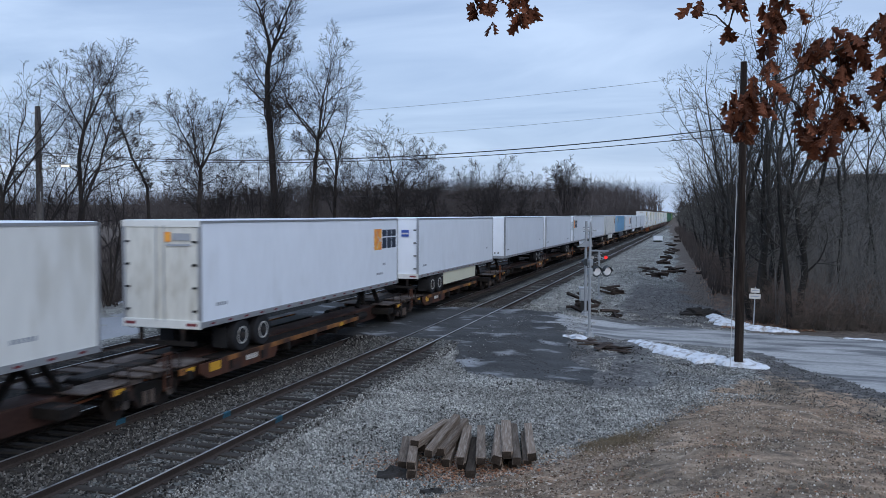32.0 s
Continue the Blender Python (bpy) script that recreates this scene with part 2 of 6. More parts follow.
def per_piece(m, stops, patchy=False):
    """Give every loose piece of one mesh a colour of its own."""
    nt = m.node_tree
    geo, ramp = nt.nodes.new("ShaderNodeNewGeometry"), nt.nodes.new("ShaderNodeValToRGB")
    els = ramp.color_ramp.elements
    while len(els) < len(stops):
        els.new(0.5)
    for e, (q, c) in zip(els, stops):
        e.position, e.color = q, (*c, 1)
    nt.links.new(geo.outputs["Random Per Island"], ramp.inputs[0])
    last = ramp.outputs[0]
    if patchy:
        tc = nt.nodes.new("ShaderNodeTexCoord")
        for scale, (lo, hi) in ((0.30, (0.62, 1.18)), (2.2, (0.66, 1.22))):
            n, r = nt.nodes.new("ShaderNodeTexNoise"), nt.nodes.new("ShaderNodeMapRange")
            n.inputs["Scale"].default_value, n.inputs["Detail"].default_value = scale, 5
            r.inputs["From Min"].default_value, r.inputs["From Max"].default_value = 0.33, 0.67
            r.inputs["To Min"].default_value, r.inputs["To Max"].default_value = lo, hi
            m2 = nt.nodes.new("ShaderNodeMix")
            m2.data_type, m2.blend_type = "RGBA", "MULTIPLY"
            m2.inputs["Factor"].default_value = 1
            nt.links.new(tc.outputs["Object"], n.inputs["Vector"])
            nt.links.new(n.outputs["Fac"], r.inputs["Value"])
            nt.links.new(last, m2.inputs[6])
            nt.links.new(r.outputs[0], m2.inputs[7])
            last = m2.outputs[2]
    nt.links.new(last, nt.nodes["Principled BSDF"].inputs["Base Color"])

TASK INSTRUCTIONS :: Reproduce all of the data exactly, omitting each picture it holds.

FULL SOLUTION ::
32.0 s
Continue the Blender Python (bpy) script that recreates this scene with part 2 of 6. More parts follow.
def per_piece(m, stops, patchy=False):
    """Give every loose piece of one mesh a colour of its own."""
    nt = m.node_tree
    geo, ramp = nt.nodes.new("ShaderNodeNewGeometry"), nt.nodes.new("ShaderNodeValToRGB")
    els = ramp.color_ramp.elements
    while len(els) < len(stops):
        els.new(0.5)
    for e, (q, c) in zip(els, stops):
        e.position, e.color = q, (*c, 1)
    nt.links.new(geo.outputs["Random Per Island"], ramp.inputs[0])
    last = ramp.outputs[0]
    if patchy:
        tc = nt.nodes.new("ShaderNodeTexCoord")
        for scale, (lo, hi) in ((0.30, (0.62, 1.18)), (2.2, (0.66, 1.22))):
            n, r = nt.nodes.new("ShaderNodeTexNoise"), nt.nodes.new("ShaderNodeMapRange")
            n.inputs["Scale"].default_value, n.inputs["Detail"].default_value = scale, 5
            r.inputs["From Min"].default_value, r.inputs["From Max"].default_value = 0.33, 0.67
            r.inputs["To Min"].default_value, r.inputs["To Max"].default_value = lo, hi
            m2 = nt.nodes.new("ShaderNodeMix")
            m2.data_type, m2.blend_type = "RGBA", "MULTIPLY"
            m2.inputs["Factor"].default_value = 1
            nt.links.new(tc.outputs["Object"], n.inputs["Vector"])
            nt.links.new(n.outputs["Fac"], r.inputs["Value"])
            nt.links.new(last, m2.inputs[6])
            nt.links.new(r.outputs[0], m2.inputs[7])
            last = m2.outputs[2]
    nt.links.new(last, nt.nodes["Principled BSDF"].inputs["Base Color"])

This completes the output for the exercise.